Whitney's map is the first map of the Bay Area prepared from the results of the State Geological Survey, and compiled under the direction of Josiah D. Whitney. It is a truly spectacular production, illustrating the region with tremendous precision. This is apparently the third state of the map, which was first issued in 1867 and revised in 1868 and 1873. We have not been able to track any examples of the earlier states of the map being offered for sale at auction or in a dealer catalogue in the past 50 years.

Condition Description
Flawless example; uncut and unjoined
Josiah Dwight Whitney Biography

Josiah Dwight Whitney (November 23, 1819 – August 18, 1896) was an American geologist, professor of geology at Harvard University, and chief of the California Geological Survey (1860–1874).

Whitneyw as the foremost authority of his day on the economic geology of the U.S.   Mount Whitney, the highest point in the continental United States, and the Whitney Glacier, the first confirmed glacier in the United States, on Mount Shasta, were both named after Whitney.

Born in Northampton, Massachusetts, Whitney was the oldest of 12 children. His father was Josiah Dwight Whitney (1786–1869) of the New England Dwight family. His mother was Sarah Williston (1800–1833). He was the brother of grammarian and lexicographer William Dwight Whitney (1827–1894). He was educated at a series of schools in Northampton, Plainfield, Round Hill, New Haven and Andover.

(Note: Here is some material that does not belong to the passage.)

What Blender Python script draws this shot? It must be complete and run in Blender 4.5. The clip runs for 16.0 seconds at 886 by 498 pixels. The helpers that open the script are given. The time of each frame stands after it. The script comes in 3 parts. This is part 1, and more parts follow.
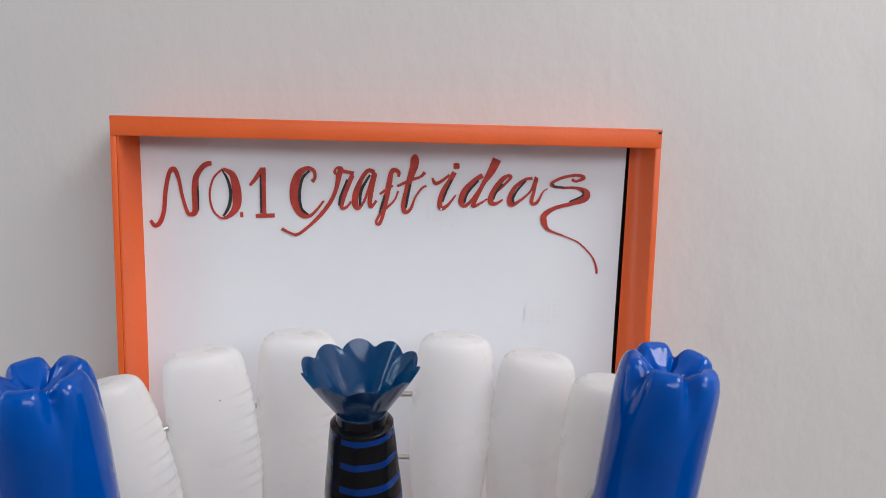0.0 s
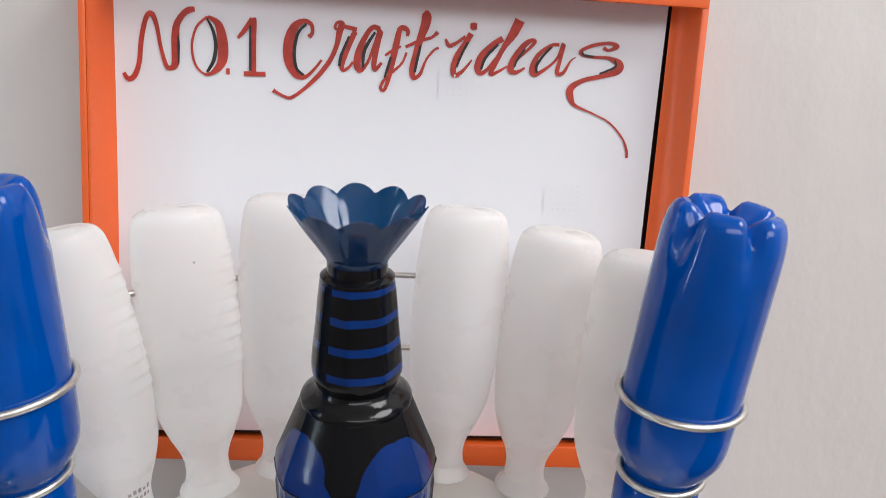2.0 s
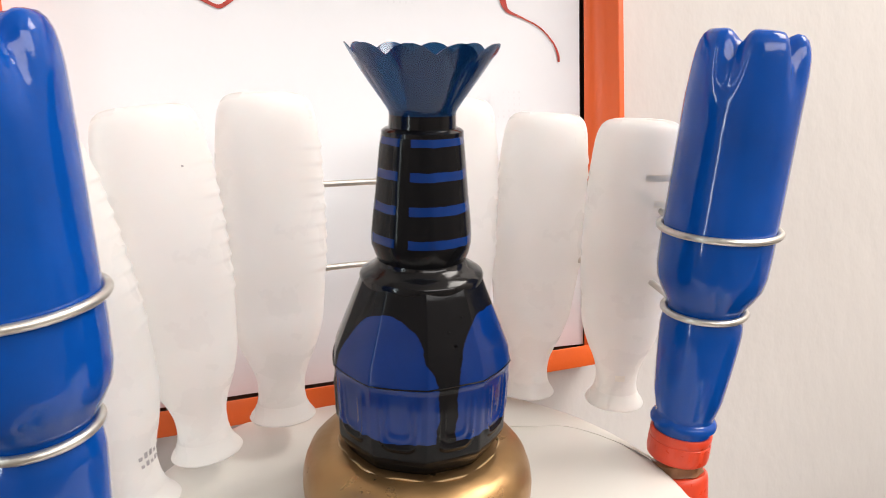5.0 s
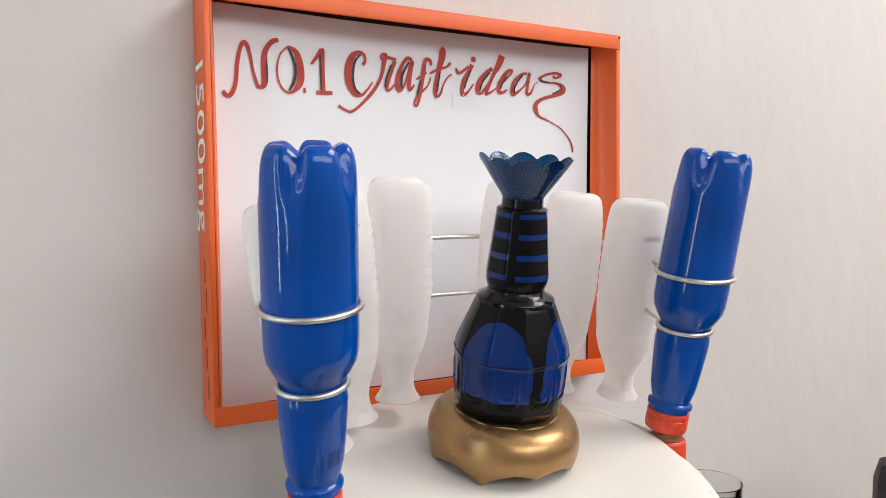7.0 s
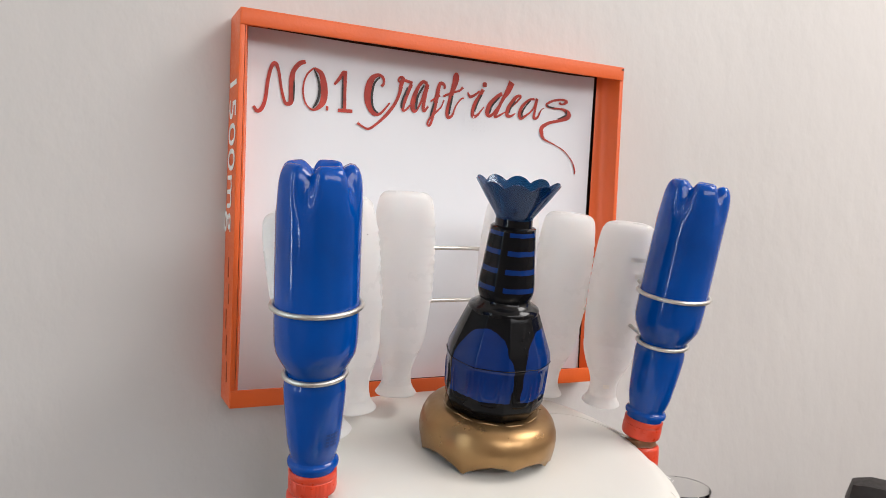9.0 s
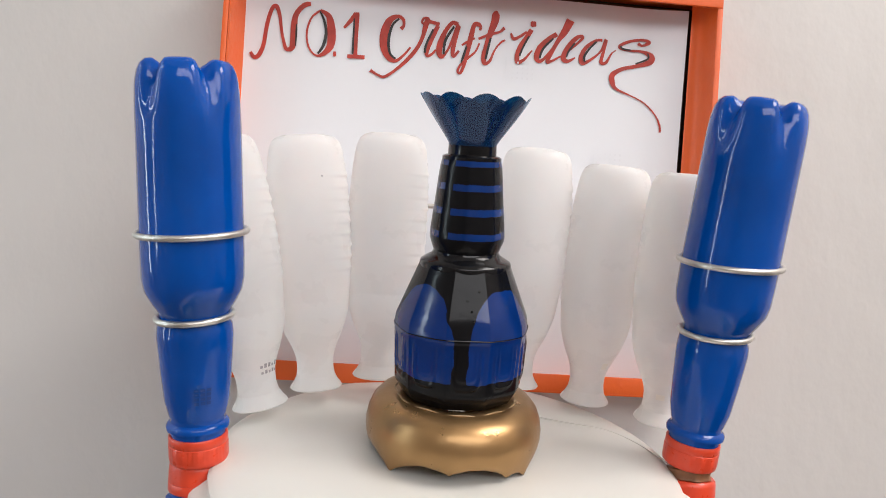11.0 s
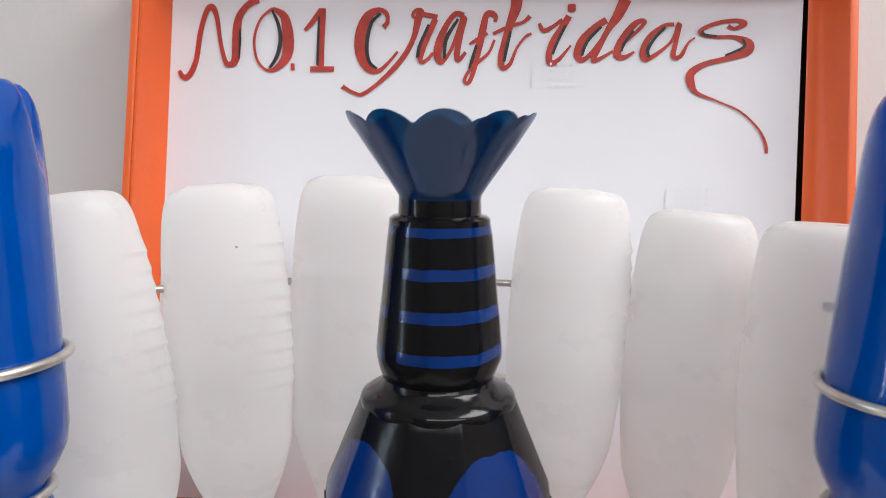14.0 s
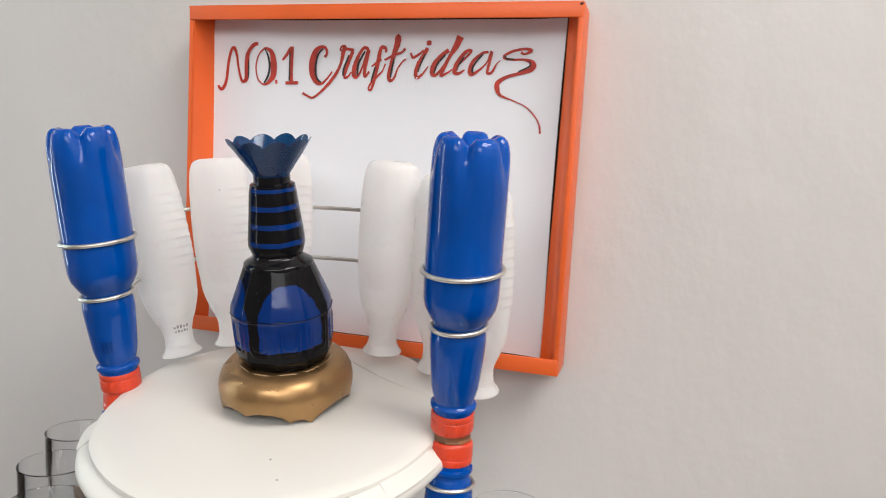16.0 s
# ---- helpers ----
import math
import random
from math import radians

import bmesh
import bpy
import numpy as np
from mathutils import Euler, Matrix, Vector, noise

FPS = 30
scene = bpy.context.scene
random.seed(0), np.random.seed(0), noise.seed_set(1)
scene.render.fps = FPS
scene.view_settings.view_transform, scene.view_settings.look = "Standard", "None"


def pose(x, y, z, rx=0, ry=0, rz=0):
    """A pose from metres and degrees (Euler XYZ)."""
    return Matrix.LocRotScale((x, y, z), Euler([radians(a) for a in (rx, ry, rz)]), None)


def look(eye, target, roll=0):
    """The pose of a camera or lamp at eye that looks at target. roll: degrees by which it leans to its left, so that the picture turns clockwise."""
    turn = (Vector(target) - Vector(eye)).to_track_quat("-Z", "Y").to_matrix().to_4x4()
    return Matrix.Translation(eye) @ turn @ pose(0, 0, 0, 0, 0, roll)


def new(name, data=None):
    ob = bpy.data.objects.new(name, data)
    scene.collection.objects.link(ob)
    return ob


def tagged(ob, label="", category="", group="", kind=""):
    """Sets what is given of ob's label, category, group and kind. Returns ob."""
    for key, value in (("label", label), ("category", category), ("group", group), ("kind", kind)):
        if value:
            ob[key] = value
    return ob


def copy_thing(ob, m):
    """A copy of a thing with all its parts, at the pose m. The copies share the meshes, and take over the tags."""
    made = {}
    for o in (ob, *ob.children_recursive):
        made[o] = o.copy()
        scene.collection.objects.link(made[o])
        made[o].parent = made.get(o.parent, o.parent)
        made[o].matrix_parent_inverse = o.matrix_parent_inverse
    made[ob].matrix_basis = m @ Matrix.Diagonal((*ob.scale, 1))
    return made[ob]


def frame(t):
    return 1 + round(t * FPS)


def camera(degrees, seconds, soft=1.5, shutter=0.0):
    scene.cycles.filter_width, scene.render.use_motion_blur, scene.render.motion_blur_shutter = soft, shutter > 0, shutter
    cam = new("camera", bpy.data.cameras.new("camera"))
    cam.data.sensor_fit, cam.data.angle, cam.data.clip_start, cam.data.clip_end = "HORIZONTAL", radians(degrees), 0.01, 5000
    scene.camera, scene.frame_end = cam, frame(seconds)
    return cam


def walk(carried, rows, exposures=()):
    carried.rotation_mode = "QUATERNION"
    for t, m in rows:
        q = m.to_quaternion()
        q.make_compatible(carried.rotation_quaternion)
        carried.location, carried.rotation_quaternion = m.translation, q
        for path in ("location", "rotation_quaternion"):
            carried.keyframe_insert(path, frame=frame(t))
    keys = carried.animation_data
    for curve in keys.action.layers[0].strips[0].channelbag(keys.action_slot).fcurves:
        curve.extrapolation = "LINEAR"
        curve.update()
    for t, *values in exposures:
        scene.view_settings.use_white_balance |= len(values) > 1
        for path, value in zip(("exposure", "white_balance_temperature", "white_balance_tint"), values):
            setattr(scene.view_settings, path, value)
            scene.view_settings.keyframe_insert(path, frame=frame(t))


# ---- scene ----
cam = camera(62.4, 16.0, 0.9, 0.3)
PATH = [
    (0, (0.01, -0.38, 1.332), (0.162, 1.597, 1.075), 1.3),
    (0.5, (0.011, -0.364, 1.309), (0.163, 1.612, 1.042), 1.1),
    (1, (0.01, -0.349, 1.296), (0.156, 1.62, 0.975), 2.3),
    (1.5, (0.013, -0.341, 1.28), (0.134, 1.628, 0.954), 2.4),
    (2, (0.01, -0.327, 1.254), (0.165, 1.641, 0.933), 3.3),
    (2.5, (0.006, -0.316, 1.228), (0.181, 1.644, 0.867), 2.1),
    (3, (-0.005, -0.303, 1.203), (0.203, 1.657, 0.862), 0.8),
    (3.2, (-0.011, -0.299, 1.19), (0.22, 1.661, 0.863), 0.4),
    (5.5, (-0.168, -0.28, 1.17), (0.686, 1.519, 0.988), -2.5),
    (6, (-0.218, -0.338, 1.181), (0.63, 1.468, 1.034), -2.4),
    (6.5, (-0.25, -0.371, 1.188), (0.677, 1.393, 1.012), -2.0),
    (7, (-0.284, -0.405, 1.183), (0.66, 1.355, 1.086), -0.6),
    (7.5, (-0.316, -0.43, 1.188), (0.662, 1.312, 1.091), 0.6),
    (8, (-0.334, -0.454, 1.192), (0.678, 1.268, 1.1), 1.0),
    (8.2, (-0.344, -0.461, 1.193), (0.697, 1.245, 1.107), 1.1),
    (10.3, (-0.119, -0.465, 1.18), (0.233, 1.5, 1.063), 4.3),
    (10.5, (-0.099, -0.449, 1.166), (0.199, 1.525, 1.054), 4.0),
    (11, (-0.053, -0.417, 1.127), (0.121, 1.575, 1.148), 3.7),
    (11.5, (-0.03, -0.38, 1.084), (0.022, 1.618, 1.146), 3.5),
    (12, (-0.037, -0.311, 1.069), (0.039, 1.685, 1.173), 0.3),
    (12.5, (-0.043, -0.244, 1.06), (0.028, 1.75, 1.204), -0.2),
    (13, (-0.02, -0.205, 1.074), (0.019, 1.789, 1.213), 0.9),
    (13.5, (-0.011, -0.209, 1.121), (0.038, 1.786, 1.245), 1.6),
    (14, (0.008, -0.243, 1.167), (-0.065, 1.754, 1.235), 2.2),
    (14.5, (0.086, -0.314, 1.185), (-0.253, 1.652, 1.037), 4.6),
    (15, (0.157, -0.391, 1.191), (-0.352, 1.534, 1.01), 4.4),
    (15.5, (0.233, -0.447, 1.197), (-0.368, 1.451, 1.0), 2.6),
    (16, (0.287, -0.498, 1.202), (-0.279, 1.409, 0.994), 3.2),
]
EXPOSURES = [(0.0, -0.50, 6000, 10), (1.5, -0.39, 6080, 11), (2.0, -0.23, 6180, 10), (2.5, -0.17, 6250, 10), (3.2, -0.06, 6600, 11), (5.5, 0.17, 6750, 11), (6.2, 0.00, 6700, 12), (7.0, -0.11, 6450, 10),
             (8.0, -0.18, 6450, 10), (10.5, -0.19, 6380, 11), (12.0, 0.00, 6650, 10), (12.7, 0.06, 6500, 11), (13.0, 0.09, 6100, 10), (13.5, -0.06, 6000, 13), (14.0, -0.21, 6180, 11), (14.5, -0.10, 6520, 10),
             (15.0, -0.09, 6560, 11), (15.5, -0.17, 6400, 9), (16.0, -0.21, 6400, 9)]
walk(cam, [(t, look(eye, target, roll)) for t, eye, target, roll in PATH], EXPOSURES)

# ---- light ----
world = bpy.data.worlds.new("sky")
scene.world = world
world.use_nodes = True
wn = world.node_tree
sky = wn.nodes.new("ShaderNodeTexSky")
sky.sky_type, sky.sun_disc = "NISHITA", False
sky.sun_elevation, sky.sun_rotation = radians(40), radians(120)
wn.links.new(sky.outputs[0], wn.nodes["Background"].inputs[0])
wn.nodes["Background"].inputs[1].default_value = 0.1


def area_lamp(name, m, sx, sy, watts, colour):
    data = bpy.data.lights.new(name, "AREA")
    data.shape, data.size, data.size_y, data.energy, data.color = "RECTANGLE", sx, sy, watts, colour
    ob = new(name, data)
    ob.matrix_world = m
    return tagged(ob, kind="structure")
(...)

He studied chemistry, mineralogy and astronomy at Yale. After graduation in 1839, he continued to study chemistry in Philadelphia, and in 1840 he joined a geologic survey of New Hampshire as an unpaid assistant to Charles T. Jackson.  In 1847, he and John Wells Foster were hired by the US Government to assist Charles T. Jackson in its  survey of the Lake Superior land district of northern Michigan, which was about to become a major copper and iron mining region. When Jackson was dismissed from the survey, Foster and Whitney completed it in 1850 and the final report was published under their names.